Note that we have not used any deep properties of the stochastic integral here -- only the Lebesgue--Stieltjes integral against $d\langle M \rangle$ and the definition of conditional expectation.
[/guided]
[/step]
[step:Conclude $X \equiv 0$ since a continuous finite variation martingale starting at zero vanishes]
The process $X$ is simultaneously:
- A continuous martingale (established in the previous step),
- Of finite variation (established in the first step, since $X_t = \int_0^t K_s \, d\langle M \rangle_s$ is a Lebesgue--Stieltjes integral against an increasing process),
- Starting at $X_0 = 0$.
By the [Continuous Finite Variation Local Martingale is Identically Zero](/theorems/2081) theorem (whose hypotheses are met: $X$ is a continuous local martingale with $X_0 = 0$ and $X$ has finite variation), we conclude
\begin{align*}
X_t = 0 \quad \text{for all } t \geq 0, \quad \text{a.s.}
\end{align*}
[guided]
This is the crucial rigidity result in continuous martingale theory: a continuous process cannot simultaneously be a martingale and have finite variation (unless it is constant). The [Continuous Finite Variation Local Martingale is Identically Zero](/theorems/2081) theorem proves this by showing that the $L^2$ norm of such a process is bounded by the product of the maximum oscillation (which tends to zero by uniform continuity) and the total variation (which is finite), forcing the $L^2$ norm to be zero.
In our case, $X$ is a genuine martingale (not just a local martingale), so the theorem applies directly. The conclusion $X_t = 0$ a.s. for all $t$ means $\int_0^t K_s \, d\langle M \rangle_s = 0$ a.s. for all $t$.
[/guided]
[/step]
[step:Deduce $K = 0$ in $L^2(M)$ from the vanishing of $X$]

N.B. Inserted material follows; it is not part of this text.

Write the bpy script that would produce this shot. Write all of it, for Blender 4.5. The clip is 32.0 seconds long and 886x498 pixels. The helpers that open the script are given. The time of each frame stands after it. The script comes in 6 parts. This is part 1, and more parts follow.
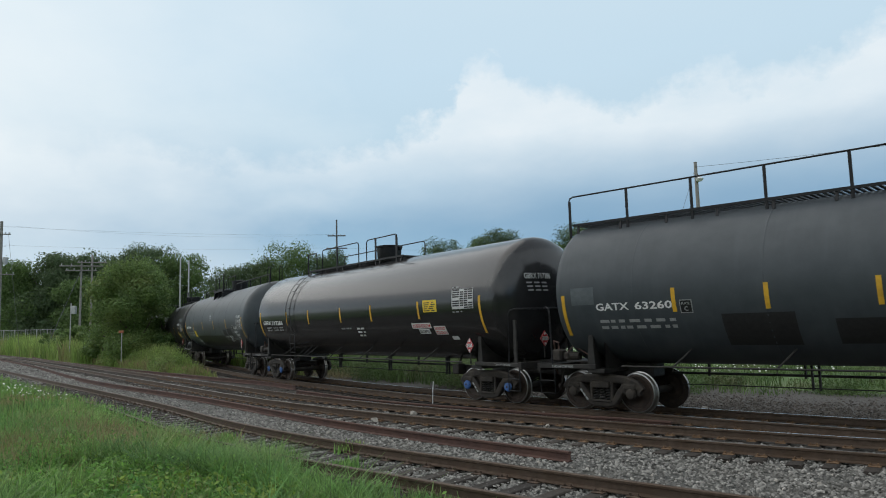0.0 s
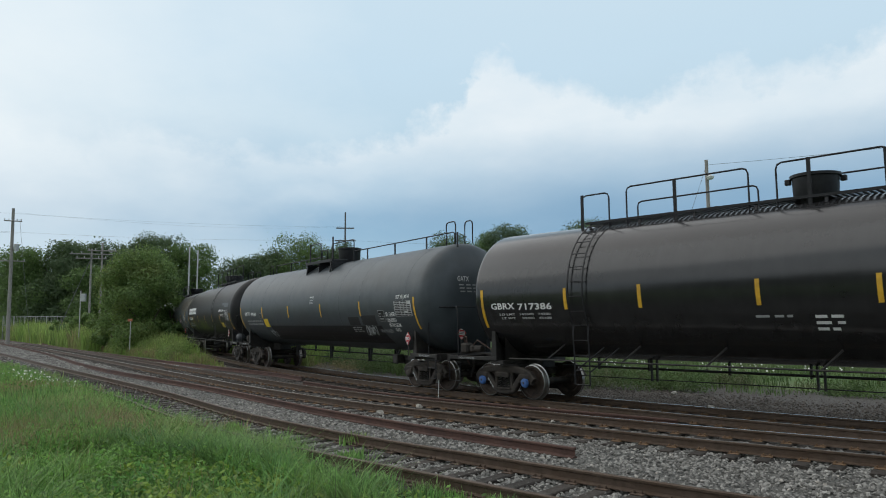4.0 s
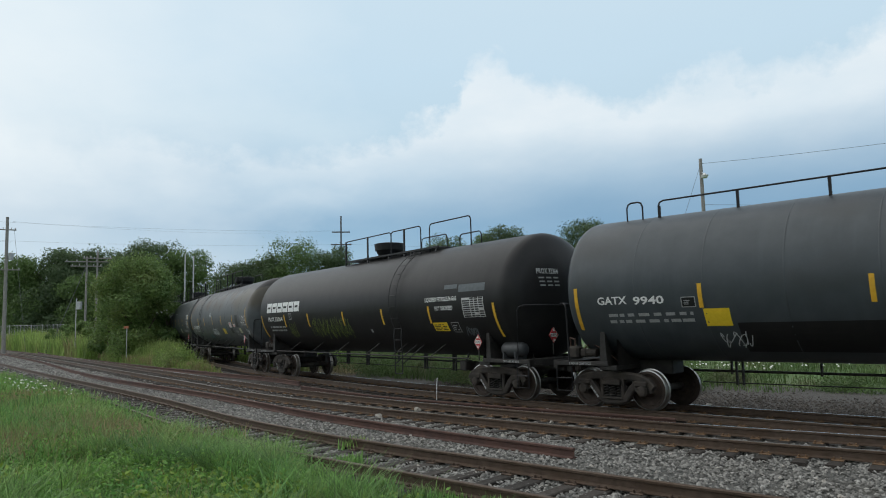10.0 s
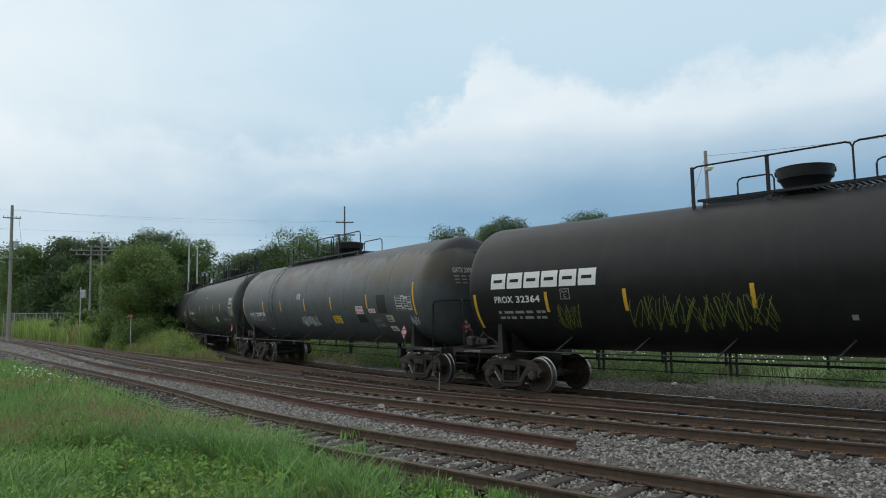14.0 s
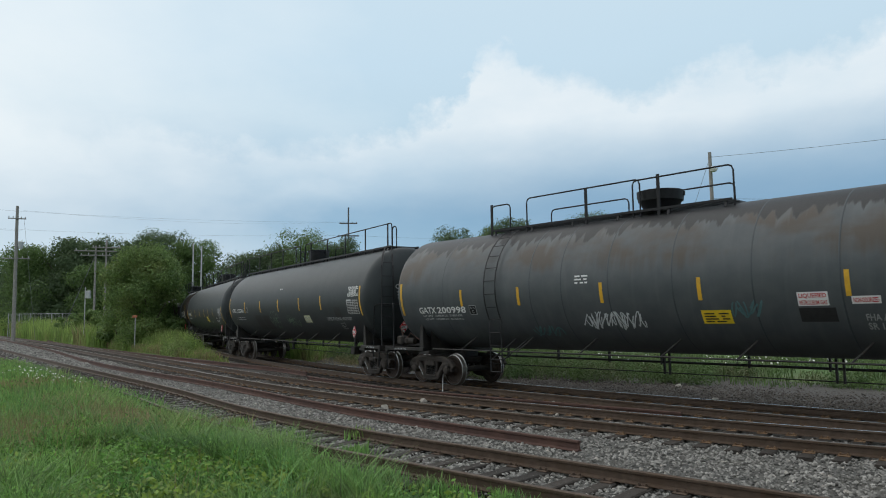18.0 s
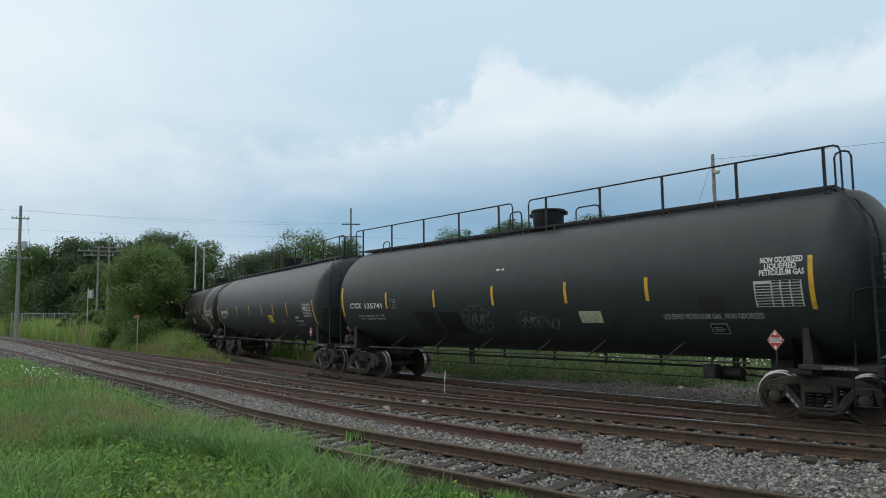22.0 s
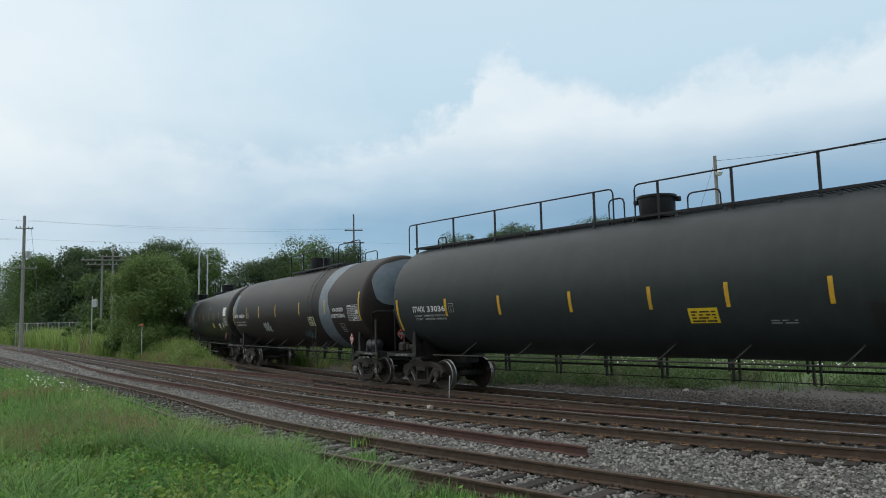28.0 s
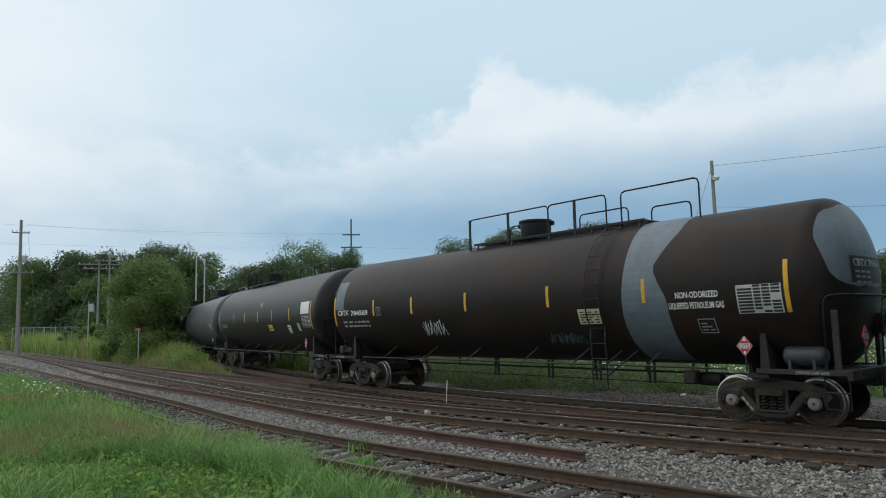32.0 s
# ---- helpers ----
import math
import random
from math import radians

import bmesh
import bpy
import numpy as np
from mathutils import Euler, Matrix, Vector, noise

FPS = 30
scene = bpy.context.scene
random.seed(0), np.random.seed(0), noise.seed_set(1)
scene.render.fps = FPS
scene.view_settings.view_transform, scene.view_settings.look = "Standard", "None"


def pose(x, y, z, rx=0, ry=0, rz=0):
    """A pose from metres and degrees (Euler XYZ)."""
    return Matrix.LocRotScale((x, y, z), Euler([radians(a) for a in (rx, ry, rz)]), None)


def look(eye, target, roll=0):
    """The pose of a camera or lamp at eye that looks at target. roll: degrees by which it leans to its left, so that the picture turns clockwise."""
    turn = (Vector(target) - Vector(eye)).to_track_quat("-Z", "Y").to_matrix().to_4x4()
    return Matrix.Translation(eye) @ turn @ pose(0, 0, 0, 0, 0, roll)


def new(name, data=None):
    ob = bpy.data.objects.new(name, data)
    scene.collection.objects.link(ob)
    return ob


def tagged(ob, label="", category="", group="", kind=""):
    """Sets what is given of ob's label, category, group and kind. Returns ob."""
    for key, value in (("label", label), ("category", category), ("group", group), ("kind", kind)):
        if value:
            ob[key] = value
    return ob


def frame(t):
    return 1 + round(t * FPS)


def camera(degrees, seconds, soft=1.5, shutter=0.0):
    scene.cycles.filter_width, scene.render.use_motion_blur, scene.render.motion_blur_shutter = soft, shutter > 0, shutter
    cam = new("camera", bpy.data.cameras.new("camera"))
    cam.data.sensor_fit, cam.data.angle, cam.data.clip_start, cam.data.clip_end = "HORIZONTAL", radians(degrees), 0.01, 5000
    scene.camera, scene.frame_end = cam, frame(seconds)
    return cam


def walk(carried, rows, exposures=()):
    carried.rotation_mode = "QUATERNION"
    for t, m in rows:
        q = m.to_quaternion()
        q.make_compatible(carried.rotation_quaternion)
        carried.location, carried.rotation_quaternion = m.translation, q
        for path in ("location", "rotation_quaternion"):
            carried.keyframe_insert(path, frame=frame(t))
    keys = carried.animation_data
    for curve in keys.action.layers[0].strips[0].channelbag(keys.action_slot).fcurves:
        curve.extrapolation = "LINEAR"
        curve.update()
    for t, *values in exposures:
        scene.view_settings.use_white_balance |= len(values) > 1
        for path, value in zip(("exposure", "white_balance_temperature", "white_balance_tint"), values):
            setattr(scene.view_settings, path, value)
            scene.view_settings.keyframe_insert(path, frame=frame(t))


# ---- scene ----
# ---- camera: hand-held at eye height beside the tracks; heights are above the rail tops ----
EYE = 2.07
cam = camera(64.69, 32.0, soft=1.0, shutter=0.1)
walk(cam, [
    (0, pose(0, 0, EYE, 96.405, 1.516, -0.583)),
    (0.5, pose(0, 0, EYE, 96.157, 1.203, -0.497)),
    (1, pose(0, 0, EYE, 96.066, 0.971, -0.389)),
    (1.5, pose(0, 0, EYE, 96.078, 0.685, -0.519)),
    (2, pose(0, 0, EYE, 96.089, 0.663, -0.519)),
    (2.5, pose(0, 0, EYE, 95.969, 0.707, -0.233)),
    (3, pose(0, 0, EYE, 95.994, 0.436, -0.065)),
    (3.5, pose(0, 0, EYE, 96.052, 0.470, -0.003)),
    (5.5, pose(0, 0, EYE, 95.059, 0.530, -0.205)),
    (6, pose(0, 0, EYE, 94.977, 0.267, -0.299)),
    (6.5, pose(0, 0, EYE, 95.046, 1.337, -0.663)),
    (7, pose(0, 0, EYE, 95.439, 0.746, -1.395)),
    (7.5, pose(0, 0, EYE, 95.474, 0.867, -1.691)),
    (8, pose(0, 0, EYE, 95.338, 0.948, -1.415)),
    (8.5, pose(0, 0, EYE, 95.766, 1.008, -1.028)),
    (9, pose(0, 0, EYE, 96.106, 1.291, -0.627)),
    (9.5, pose(0, 0, EYE, 96.314, 1.299, -0.378)),
    (10, pose(0, 0, EYE, 96.124, 1.367, -0.253)),
    (10.5, pose(0, 0, EYE, 95.945, 1.224, -0.213)),
    (11, pose(0, 0, EYE, 95.782, 1.105, -0.402)),
    (11.5, pose(0, 0, EYE, 95.762, 0.903, -0.335)),
    (12, pose(0, 0, EYE, 95.610, 0.900, -0.239)),
    (12.5, pose(0, 0, EYE, 95.507, 0.939, 0.059)),
    (13, pose(0, 0, EYE, 95.614, 1.014, 0.108)),
    (13.5, pose(0, 0, EYE, 95.659, 1.089, 0.075)),
    (14, pose(0, 0, EYE, 95.389, 0.971, -0.010)),
    (14.5, pose(0, 0, EYE, 95.259, 1.022, -0.141)),
    (16.5, pose(0, 0, EYE, 94.970, 0.883, -0.205)),
    (17, pose(0, 0, EYE, 95.145, 0.955, -0.065)),
    (17.5, pose(0, 0, EYE, 95.478, 1.008, 0.108)),
    (18, pose(0, 0, EYE, 95.478, 0.869, 0.286)),
    (18.5, pose(0, 0, EYE, 95.375, 0.766, 0.175)),
    (19, pose(0, 0, EYE, 95.274, 0.718, 0.222)),
    (19.5, pose(0, 0, EYE, 95.232, 0.756, 0.091)),
    (20, pose(0, 0, EYE, 95.245, 0.771, 0.148)),
    (20.5, pose(0, 0, EYE, 95.372, 0.794, 0.204)),
    (21, pose(0, 0, EYE, 95.330, 0.756, 0.272)),
    (21.5, pose(0, 0, EYE, 95.376, 0.757, 0.313)),
    (22, pose(0, 0, EYE, 95.580, 0.659, 0.457)),
    (22.5, pose(0, 0, EYE, 95.807, 0.476, 0.723)),
    (23, pose(0, 0, EYE, 95.863, 0.980, 0.821)),
    (23.5, pose(0, 0, EYE, 95.953, 1.174, 0.700)),
    (24, pose(0, 0, EYE, 96.006, 1.087, 0.476)),
    (24.5, pose(0, 0, EYE, 96.063, 1.131, 0.521)),
    (25, pose(0, 0, EYE, 96.073, 1.111, 0.521)),
    (25.5, pose(0, 0, EYE, 96.027, 0.900, 0.531)),
    (27.5, pose(0, 0, EYE, 95.848, 1.175, 0.680)),
    (28, pose(0, 0, EYE, 95.990, 1.309, 0.770)),
    (28.5, pose(0, 0, EYE, 96.207, 1.096, 0.808)),
    (29, pose(0, 0, EYE, 96.252, 0.919, 0.862)),
    (29.5, pose(0, 0, EYE, 96.130, 0.914, 0.768)),
    (30, pose(0, 0, EYE, 96.100, 0.880, 0.767)),
    (30.5, pose(0, 0, EYE, 96.248, 1.014, 0.764)),
    (31, pose(0, 0, EYE, 96.626, 1.457, 0.743)),
    (31.5, pose(0, 0, EYE, 96.595, 1.369, 0.622)),
    (32, pose(0, 0, EYE, 96.358, 1.295, 0.557)),
])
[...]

Since $X_t = \int_0^t K_s \, d\langle M \rangle_s = 0$ for all $t \geq 0$ almost surely, the signed measure $K \, d\langle M \rangle$ is the zero measure on $[0, \infty)$ for almost every $\omega$. Since $d\langle M \rangle$ is a positive measure (as $\langle M \rangle$ is increasing), this implies $K_s = 0$ for $d\langle M \rangle$-almost every $s$, for almost every $\omega$.
In terms of the product measure $d\mathbb{P} \otimes d\langle M \rangle$ on $\Omega \times [0, \infty)$:
\begin{align*}
K = 0 \quad d\mathbb{P} \otimes d\langle M \rangle\text{-a.e.}
\end{align*}
Therefore $\|K\|_{L^2(M)}^2 = \mathbb{E}[\int_0^\infty K_s^2 \, d\langle M \rangle_s] = 0$, which means $K = 0$ in $L^2(M)$. Since $\mathcal{E}^\perp = \{0\}$, the subspace $\mathcal{E}$ is dense in $L^2(M)$.
[guided]
The passage from "$\int_0^t K_s \, d\langle M \rangle_s = 0$ for all $t$" to "$K = 0$ $d\langle M \rangle$-a.e." is a standard measure theory fact: if $\int_A f \, d\mu = 0$ for all measurable sets $A$, then $f = 0$ $\mu$-a.e. Here, the sets $A = [0, t]$ generate the Borel $\sigma$-algebra on $[0, \infty)$, and the derivative of the integral function $t \mapsto \int_0^t K_s \, d\langle M \rangle_s$ being identically zero implies the integrand vanishes $d\langle M \rangle$-a.e.
More precisely, let $\nu$ be the signed measure on $([0,\infty), \mathcal{B}([0,\infty)))$ defined by $\nu(B) = \int_B K_s \, d\langle M \rangle_s$. If $\nu([0,t]) = 0$ for all $t$, then $\nu((s,t]) = 0$ for all $s < t$, so $\nu$ vanishes on all half-open intervals, hence on the $\sigma$-algebra they generate, hence $\nu = 0$. Since $\nu \ll d\langle M \rangle$ with density $K$, we get $K = 0$ $d\langle M \rangle$-a.e.
This holds for each fixed $\omega$ (on a set of full $\mathbb{P}$-measure), and integrating over $\Omega$ gives $K = 0$ in $L^2(M)$.
[/guided]
[/step]